In the profiles.yml, for a project, multiple targets can be defined, by default the dev (development) target is created, and an additional prod (production) target can also be defined. With these targets, one can segregate development and production by organizing tables and views created during development in a different schema from what is designated as production.
profile.yml example:
education_stats_dbt_project:
target: dev
outputs:
dev:
host: ..
user: ..
password: ..
dbname: analytics_development
schema: dev_user
prod:
host: ..
user: ..
password: ..
dbname: analytics_production
schema: reporting
When the dbt run command is triggered, by default the dev target is used, which can be overridden with the flag dbt run –target prod. This is why using references as opposed to fully qualified table/view names is key when composing data models in dbt because the database and schema where the model tables and views are created and referenced when dbt runs are relative to what is defined in the dev or prod targets. Similarly when pointing to source tables, it’s better to not directly specify the table’s qualified name because if you have a pointer to a source in a .yml file, you can change the database or schema of the source table in that one file if ever need be without having to update all the models that reference that source table.

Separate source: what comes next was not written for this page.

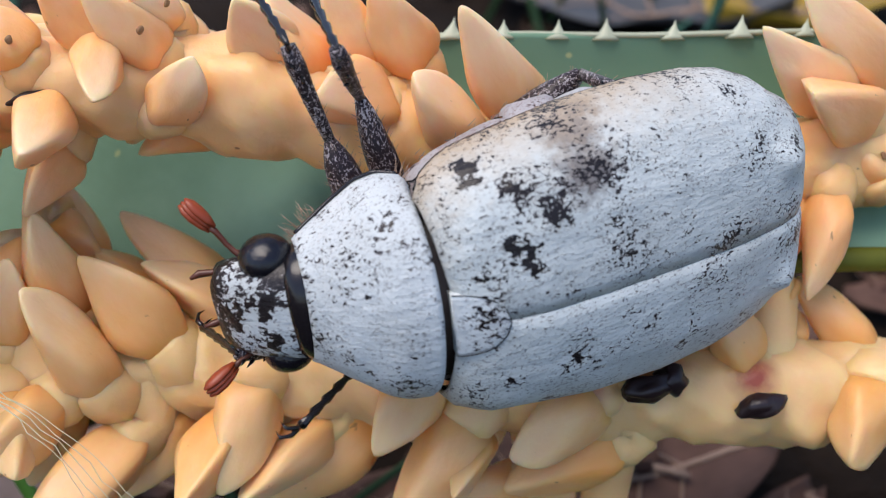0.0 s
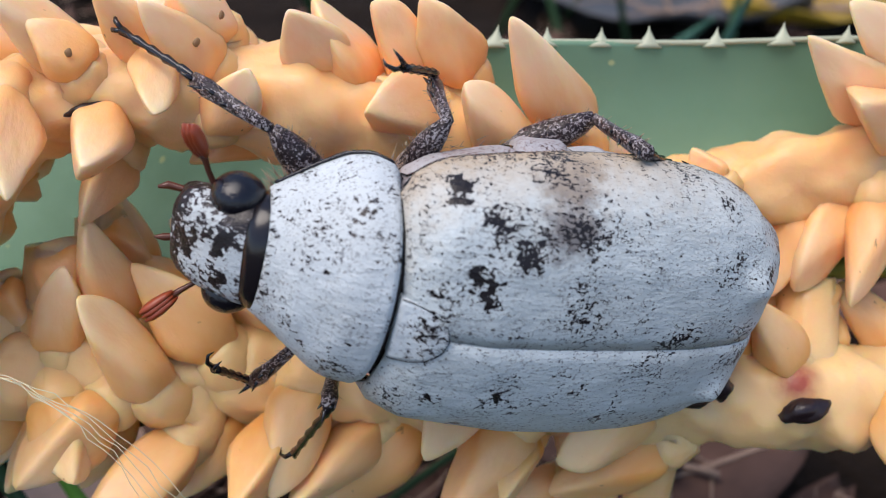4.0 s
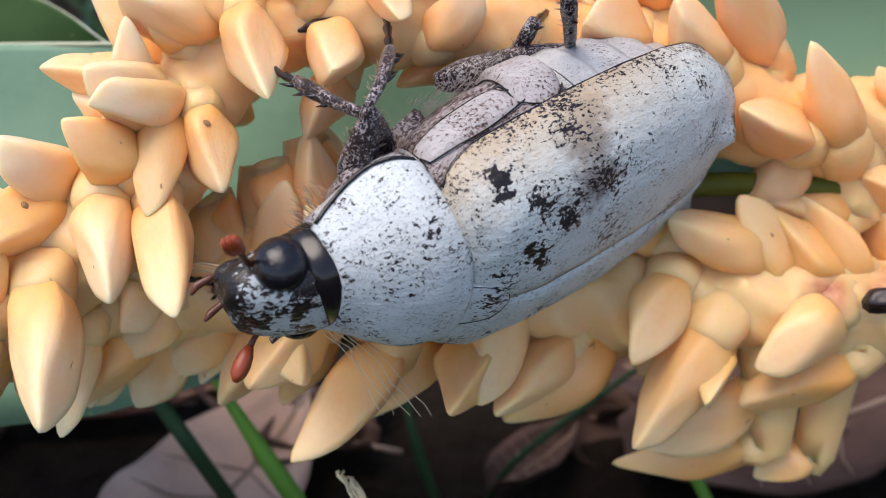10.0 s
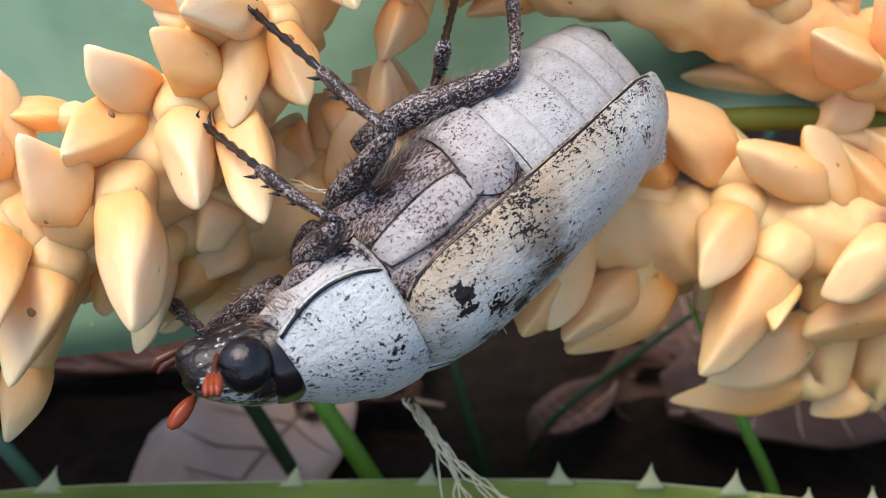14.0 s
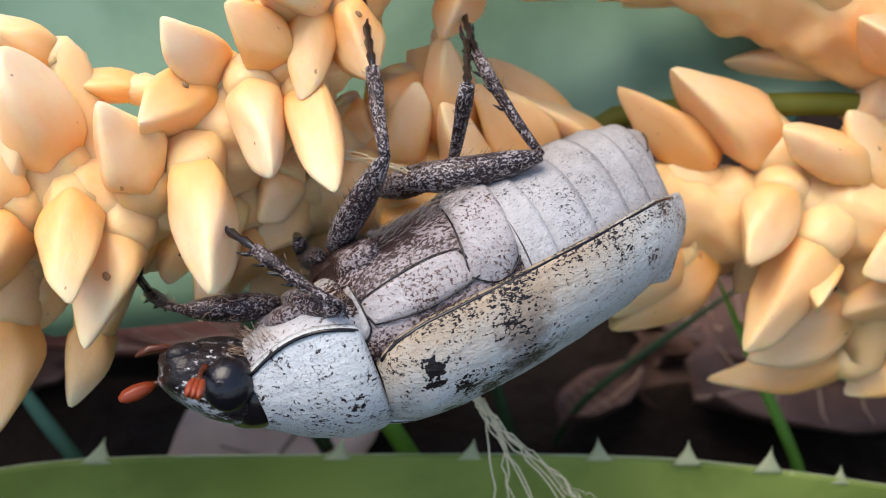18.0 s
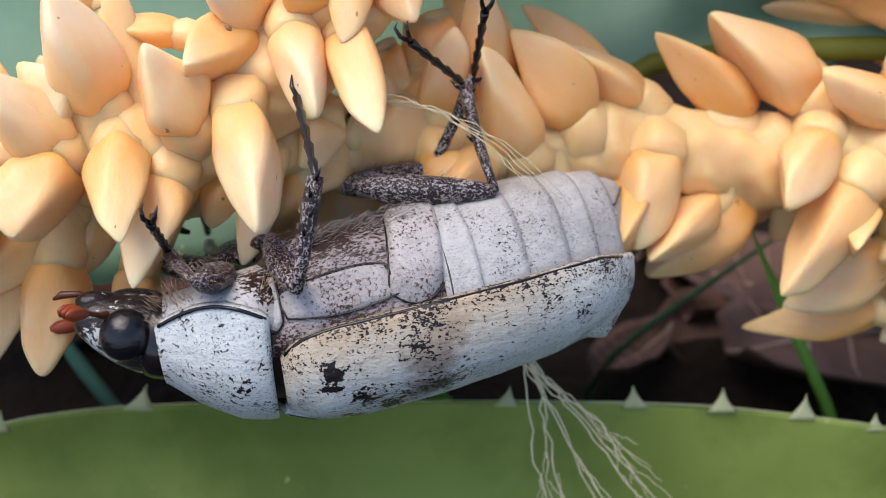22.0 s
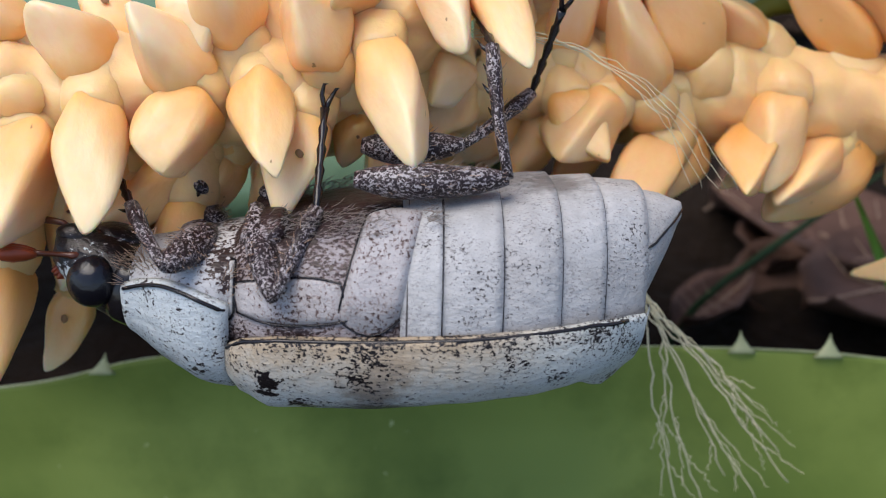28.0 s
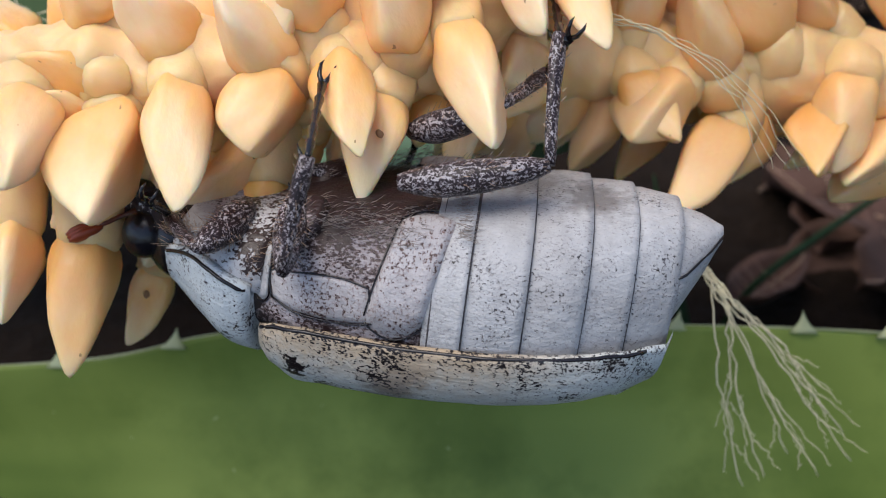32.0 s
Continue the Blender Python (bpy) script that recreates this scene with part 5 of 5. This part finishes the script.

The other key aspect of engineering workflows that integrate seamlessly with dbt is version control. The dbt project directory (with the exception of the profiles.yml file which is in a hidden directory) can be pushed to an upstream code repository using platforms such as Github. This gives analysts the benefits of source control which includes pull request workflows to ensure that updates to production are first peer reviewed and approved. Additionally it allows multiple individuals to develop on the same code base in separate branches without impacting production. If your team chooses to orchestrate production dbt runs using the dbt Cloud platform, it can directly pull the code from your dbt project repository which ensures that dbt is running and builds tables and views using the most up to date model definitions.